I have issues with the Taylor rule in particular (which I'll probably discuss in a later post), but what I'm suggesting is essentially a between-meeting operating procedure that would have a form analogous to the Taylor rule.

Sun Sep 09, 03:34:00 PM EDT  
Anonymous Anonymous said...

Ok, our misunderstanding was over the word "target". When I see "target" as in "target a single interest rate" or "target some linear (or nonlinear) combination of economic and financial data", I read that as a statement about the desired outcome. As in, the target for the fed funds rate is 5.25%. That's the desired outcome. For an inflation targeting scheme, you might have a target of 2% inflation. Again, the target is a (single) desired outcome. I balked at the idea of having multiple targeted outcomes. You can have multiple inputs, but in general you can't induce the desired change in all the inputs simultaneously. That's how I read your original post. Sorry for the misunderstanding.
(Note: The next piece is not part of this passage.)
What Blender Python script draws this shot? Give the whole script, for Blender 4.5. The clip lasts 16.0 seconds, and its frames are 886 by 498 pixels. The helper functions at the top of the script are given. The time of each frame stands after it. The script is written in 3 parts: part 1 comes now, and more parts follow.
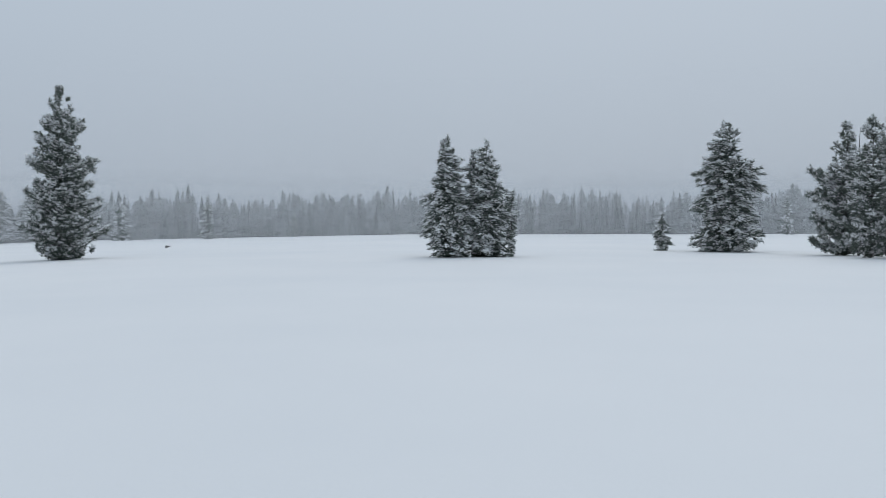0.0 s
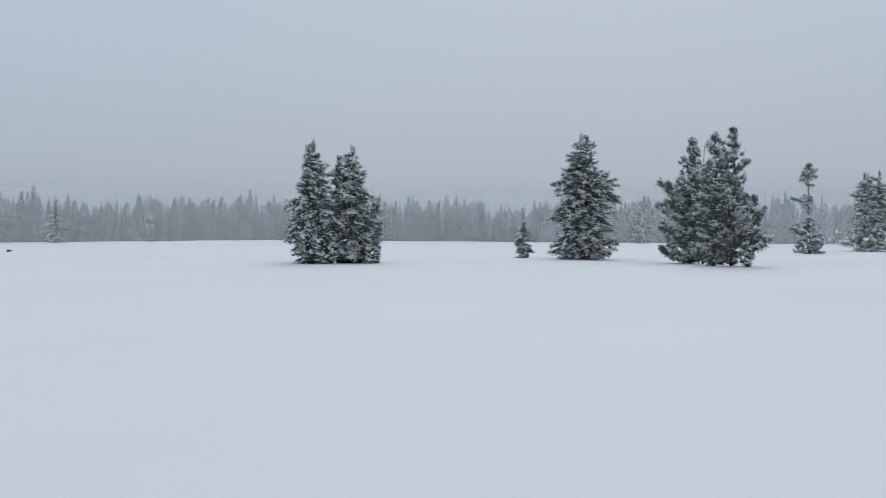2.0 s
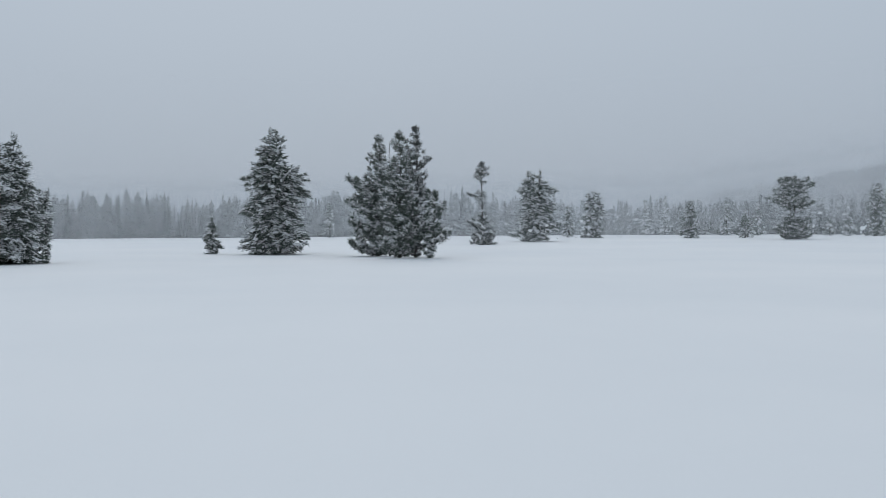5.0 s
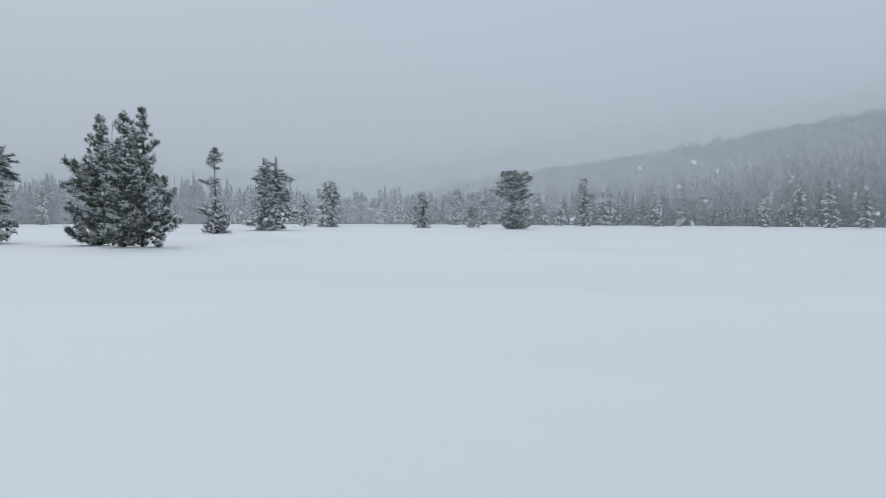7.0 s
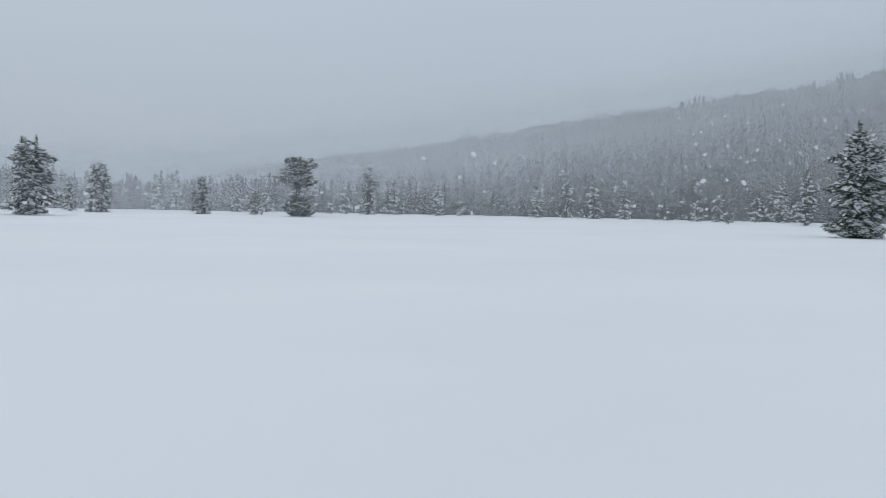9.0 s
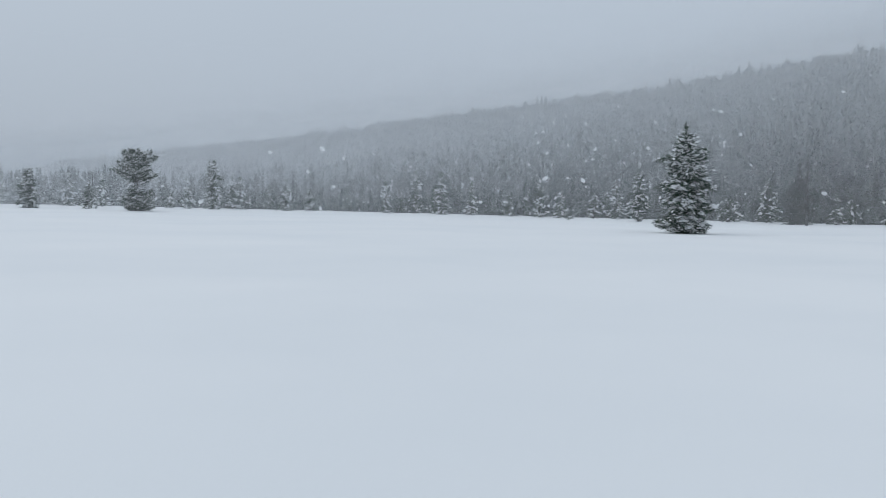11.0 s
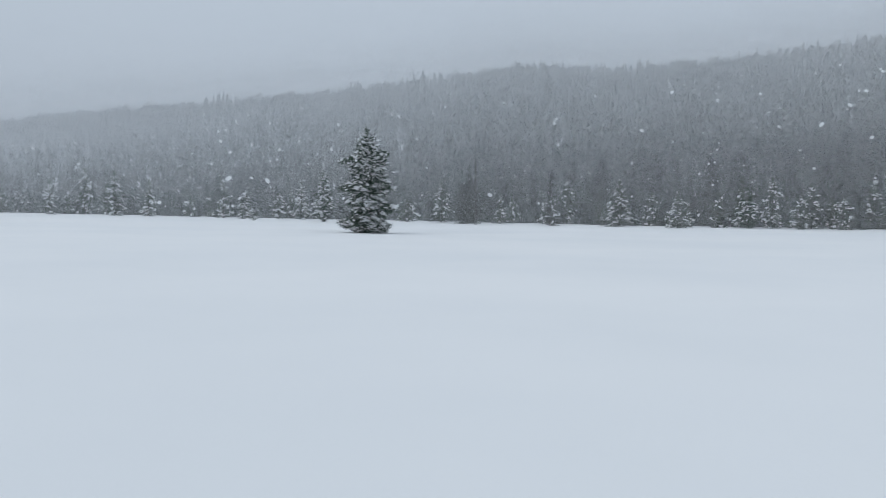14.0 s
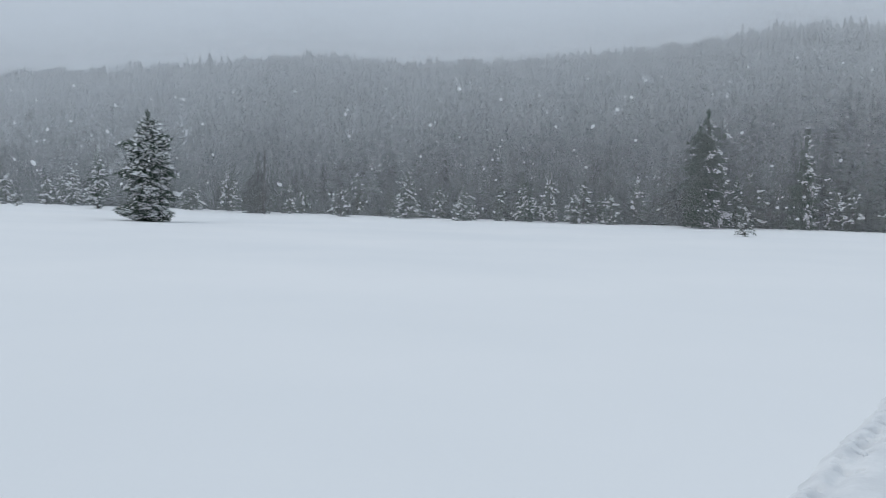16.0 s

So yes, you can control a function of many things. I'm not convinced that it would be desirable to have a lot of things in that function though. As you start to construct the mapping and add variables I fear that it would start to look like a Ptolemaic system of epicycles upon epicycles. The model would be a complicated and in need of frequent revision.

Whereas something like a simple inflation target would be simpler and would be almost as good (and perhaps better) at achieving the goal and with less need for revision.

I don't think we understand the economy well enough to construct a one-to-one mapping of, say, more than three variables to a policy instrument. Do you? And what happens the first time that the model kicks out a result that doesn't square with the "boots on the ground" instinct of the central bankers? The more variables in the model, I think the more likely that scenario becomes.